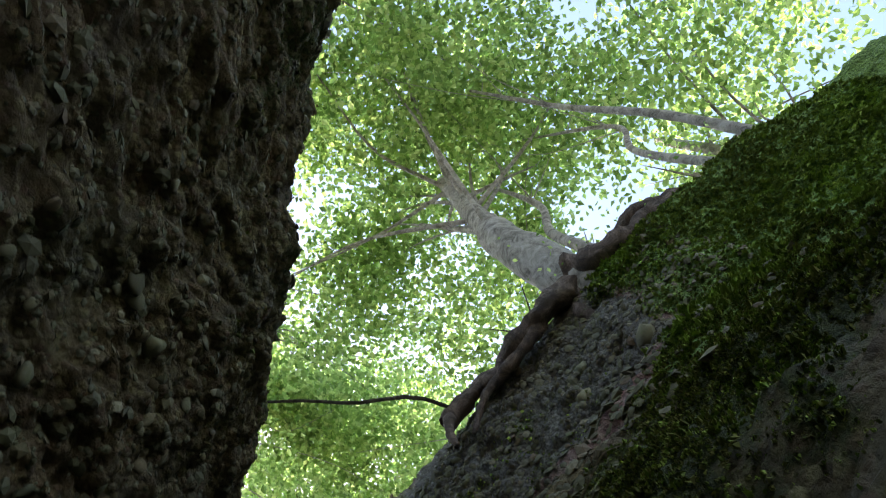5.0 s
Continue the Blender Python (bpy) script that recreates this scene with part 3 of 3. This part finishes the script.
def tree(label, foot, top, girth, blobs, leaves, seed, size=0.1, limbs=7, bark=None, root=(0.1, 0.0, -0.4), group="forest trees", name="tree"):
    """A leaning beech: trunk, limbs and a crown of sprays."""
    rng = np.random.default_rng(seed)
    foot, top = np.array(foot, float), np.array(top, float)
    ob = empty(name, foot, label, "tree", group)
    mid = (foot + top) / 2 + rng.normal(size=3) * 0.12
    line = np.array([foot + np.array(root), foot * 0.75 + top * 0.25 + rng.normal(size=3) * 0.05, mid, top]) - foot
    limb("trunk", line, (girth * 1.25, girth, girth * 0.8, girth * 0.45), bark or BARK, ob, 14, 28, 0.12, seed)
    stem = spline(line, 60)
    for i in range(limbs):
        k = int(rng.uniform(0.42, 0.98) * 59)
        target = np.array(blobs[i % len(blobs)][:3]) - foot + rng.normal(size=3) * np.array(blobs[i % len(blobs)][3:]) * 0.5
        a = stem[k]
        b = a + (target - a) * 0.45 + np.array((0, 0, 0.35)) + rng.normal(size=3) * 0.15
        limb("limb", [a, b, target, target + (target - b) * 0.6 + rng.normal(size=3) * 0.2], (girth * 0.2, girth * 0.12, girth * 0.06, 0.004), bark or BARK, ob, 6, 18, 0.1, seed + i)
    c = crown(ob, [(b[0] - foot[0], b[1] - foot[1], b[2] - foot[2], *b[3:]) for b in blobs], leaves, size, seed)
    return ob


main_tree = tree("grey-barked beech leaning over the gorge, roots bared", (2.3, 0.32, 6.45), (1.5, -0.1, 11.0), 0.175,
                 [(1.2, 0.2, 12.5, 2.2, 2.2, 1.6), (0.2, -1.2, 12.0, 1.6, 1.6, 1.2), (2.5, -1.0, 12.8, 2.0, 2.0, 1.4), (0.8, 2.0, 12.2, 1.8, 1.6, 1.2)], 7500, 1, 0.12, 16, root=(0.42, 0.1, -0.42))
tree("slim young beech behind the leaning tree", (2.75, 0.1, 6.6), (2.3, -0.2, 12.0), 0.05, [(2.2, 0.0, 13.0, 1.8, 1.8, 1.6)], 4500, 2, 0.1, 5)
tree("thin pale sapling on the rock edge", (3.25, -0.72, 6.6), (2.6, -1.0, 12.0), 0.035, [(2.2, -1.6, 12.0, 1.8, 1.6, 1.4)], 4500, 3, 0.1, 4)
tree("thin dark sapling on the rock edge", (3.5, -0.95, 6.6), (1.6, -1.4, 11.0), 0.04, [(1.0, -1.8, 11.5, 1.8, 1.6, 1.2)], 3000, 4, 0.1, 4)
tree("tall beech on the far rock", (2.5, 9.5, 12.4), (2.2, 8.5, 21), 0.17, [(1.5, 7.5, 19, 3, 2.5, 3), (0, 8.5, 17, 2.5, 2, 2.5), (3.0, 5.5, 18, 2.5, 2.5, 2.5)], 11000, 5, 0.13, 9)
tree("tall beech on the far rock", (-1.6, 11, 12), (-1.2, 9.5, 20), 0.15, [(-1.0, 9.5, 18, 3, 2.5, 3.5), (0.5, 10.5, 16, 3, 2.0, 2.5), (-1.0, 7.0, 20, 3, 3, 2)], 11000, 6, 0.13, 9)
tree("beech standing above the overhang", (-2.6, 2.0, 7.4), (-1.4, 3.0, 15), 0.13, [(-0.6, 4.0, 14.5, 2.4, 2.4, 2.2), (0.8, 5.2, 14, 2.0, 2.0, 1.6), (-0.8, 1.5, 13, 2, 2, 1.6)], 7500, 7, 0.12, 8)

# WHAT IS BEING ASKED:
Restate the entire listing word for word, excluding pictures.

# WRITTEN RESPONSE:
5.0 s
Continue the Blender Python (bpy) script that recreates this scene with part 3 of 3. This part finishes the script.
def tree(label, foot, top, girth, blobs, leaves, seed, size=0.1, limbs=7, bark=None, root=(0.1, 0.0, -0.4), group="forest trees", name="tree"):
    """A leaning beech: trunk, limbs and a crown of sprays."""
    rng = np.random.default_rng(seed)
    foot, top = np.array(foot, float), np.array(top, float)
    ob = empty(name, foot, label, "tree", group)
    mid = (foot + top) / 2 + rng.normal(size=3) * 0.12
    line = np.array([foot + np.array(root), foot * 0.75 + top * 0.25 + rng.normal(size=3) * 0.05, mid, top]) - foot
    limb("trunk", line, (girth * 1.25, girth, girth * 0.8, girth * 0.45), bark or BARK, ob, 14, 28, 0.12, seed)
    stem = spline(line, 60)
    for i in range(limbs):
        k = int(rng.uniform(0.42, 0.98) * 59)
        target = np.array(blobs[i % len(blobs)][:3]) - foot + rng.normal(size=3) * np.array(blobs[i % len(blobs)][3:]) * 0.5
        a = stem[k]
        b = a + (target - a) * 0.45 + np.array((0, 0, 0.35)) + rng.normal(size=3) * 0.15
        limb("limb", [a, b, target, target + (target - b) * 0.6 + rng.normal(size=3) * 0.2], (girth * 0.2, girth * 0.12, girth * 0.06, 0.004), bark or BARK, ob, 6, 18, 0.1, seed + i)
    c = crown(ob, [(b[0] - foot[0], b[1] - foot[1], b[2] - foot[2], *b[3:]) for b in blobs], leaves, size, seed)
    return ob


main_tree = tree("grey-barked beech leaning over the gorge, roots bared", (2.3, 0.32, 6.45), (1.5, -0.1, 11.0), 0.175,
                 [(1.2, 0.2, 12.5, 2.2, 2.2, 1.6), (0.2, -1.2, 12.0, 1.6, 1.6, 1.2), (2.5, -1.0, 12.8, 2.0, 2.0, 1.4), (0.8, 2.0, 12.2, 1.8, 1.6, 1.2)], 7500, 1, 0.12, 16, root=(0.42, 0.1, -0.42))
tree("slim young beech behind the leaning tree", (2.75, 0.1, 6.6), (2.3, -0.2, 12.0), 0.05, [(2.2, 0.0, 13.0, 1.8, 1.8, 1.6)], 4500, 2, 0.1, 5)
tree("thin pale sapling on the rock edge", (3.25, -0.72, 6.6), (2.6, -1.0, 12.0), 0.035, [(2.2, -1.6, 12.0, 1.8, 1.6, 1.4)], 4500, 3, 0.1, 4)
tree("thin dark sapling on the rock edge", (3.5, -0.95, 6.6), (1.6, -1.4, 11.0), 0.04, [(1.0, -1.8, 11.5, 1.8, 1.6, 1.2)], 3000, 4, 0.1, 4)
tree("tall beech on the far rock", (2.5, 9.5, 12.4), (2.2, 8.5, 21), 0.17, [(1.5, 7.5, 19, 3, 2.5, 3), (0, 8.5, 17, 2.5, 2, 2.5), (3.0, 5.5, 18, 2.5, 2.5, 2.5)], 11000, 5, 0.13, 9)
tree("tall beech on the far rock", (-1.6, 11, 12), (-1.2, 9.5, 20), 0.15, [(-1.0, 9.5, 18, 3, 2.5, 3.5), (0.5, 10.5, 16, 3, 2.0, 2.5), (-1.0, 7.0, 20, 3, 3, 2)], 11000, 6, 0.13, 9)
tree("beech standing above the overhang", (-2.6, 2.0, 7.4), (-1.4, 3.0, 15), 0.13, [(-0.6, 4.0, 14.5, 2.4, 2.4, 2.2), (0.8, 5.2, 14, 2.0, 2.0, 1.6), (-0.8, 1.5, 13, 2, 2, 1.6)], 7500, 7, 0.12, 8)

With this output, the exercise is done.